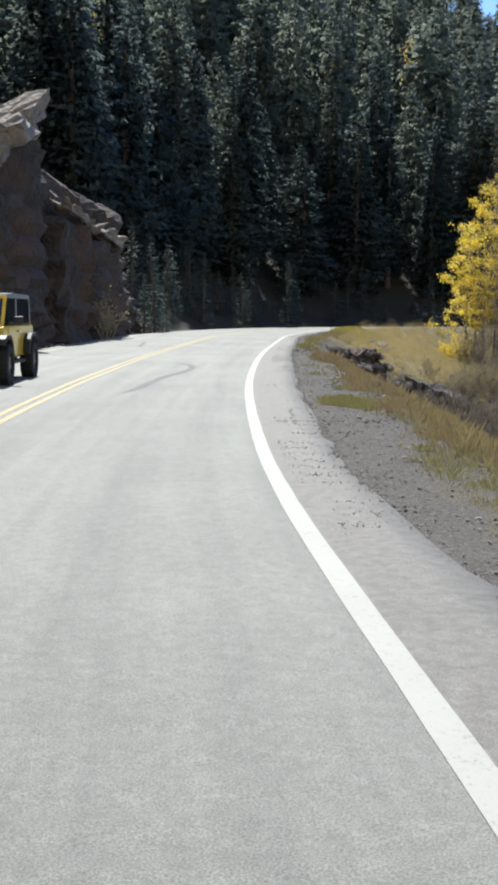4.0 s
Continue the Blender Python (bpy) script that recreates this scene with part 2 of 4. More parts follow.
# ---- plan of the road ----
LINE = [(2.0, -46), (2.6, -28), (2.9, -12), (2.4, 4), (1.82, 10), (0.32, 16), (-1.43, 22), (-3.09, 28), (-4.71, 34), (-6.4, 40), (-7.69, 46), (-8.88, 52),
        (-9.88, 58), (-10.79, 64), (-11.58, 70), (-12.24, 76), (-12.9, 82), (-13.44, 88), (-13.82, 94), (-14.15, 100), (-14.35, 106), (-14.3, 112),
        (-13.6, 120), (-12.4, 127), (-10.4, 133), (-7.6, 138), (-4, 141.6), (0.5, 144), (8, 146), (20, 147), (45, 145), (90, 138), (150, 120)]


def smooth_path(points, step):
    """A Catmull-Rom curve through points, resampled at even steps."""
    p = np.array(points, float)
    out = []
    for i in range(1, len(p) - 2):
        for t in np.linspace(0, 1, 20, endpoint=False):
            a, b, c, d = p[i - 1], p[i], p[i + 1], p[i + 2]
            out.append(0.5 * (2 * b + (c - a) * t + (2 * a - 5 * b + 4 * c - d) * t * t + (3 * b - a - 3 * c + d) * t**3))
    out = np.array(out)
    for _ in range(150):
        out[1:-1] = 0.25 * out[:-2] + 0.5 * out[1:-1] + 0.25 * out[2:]
    run = np.r_[0, np.cumsum(np.hypot(*np.diff(out, axis=0).T))]
    s = np.arange(0, run[-1], step)
    return np.stack([np.interp(s, run, out[:, k]) for k in (0, 1)], 1), s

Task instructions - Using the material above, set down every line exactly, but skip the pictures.

The solution -
4.0 s
Continue the Blender Python (bpy) script that recreates this scene with part 2 of 4. More parts follow.
# ---- plan of the road ----
LINE = [(2.0, -46), (2.6, -28), (2.9, -12), (2.4, 4), (1.82, 10), (0.32, 16), (-1.43, 22), (-3.09, 28), (-4.71, 34), (-6.4, 40), (-7.69, 46), (-8.88, 52),
        (-9.88, 58), (-10.79, 64), (-11.58, 70), (-12.24, 76), (-12.9, 82), (-13.44, 88), (-13.82, 94), (-14.15, 100), (-14.35, 106), (-14.3, 112),
        (-13.6, 120), (-12.4, 127), (-10.4, 133), (-7.6, 138), (-4, 141.6), (0.5, 144), (8, 146), (20, 147), (45, 145), (90, 138), (150, 120)]


def smooth_path(points, step):
    """A Catmull-Rom curve through points, resampled at even steps."""
    p = np.array(points, float)
    out = []
    for i in range(1, len(p) - 2):
        for t in np.linspace(0, 1, 20, endpoint=False):
            a, b, c, d = p[i - 1], p[i], p[i + 1], p[i + 2]
            out.append(0.5 * (2 * b + (c - a) * t + (2 * a - 5 * b + 4 * c - d) * t * t + (3 * b - a - 3 * c + d) * t**3))
    out = np.array(out)
    for _ in range(150):
        out[1:-1] = 0.25 * out[:-2] + 0.5 * out[1:-1] + 0.25 * out[2:]
    run = np.r_[0, np.cumsum(np.hypot(*np.diff(out, axis=0).T))]
    s = np.arange(0, run[-1], step)
    return np.stack([np.interp(s, run, out[:, k]) for k in (0, 1)], 1), s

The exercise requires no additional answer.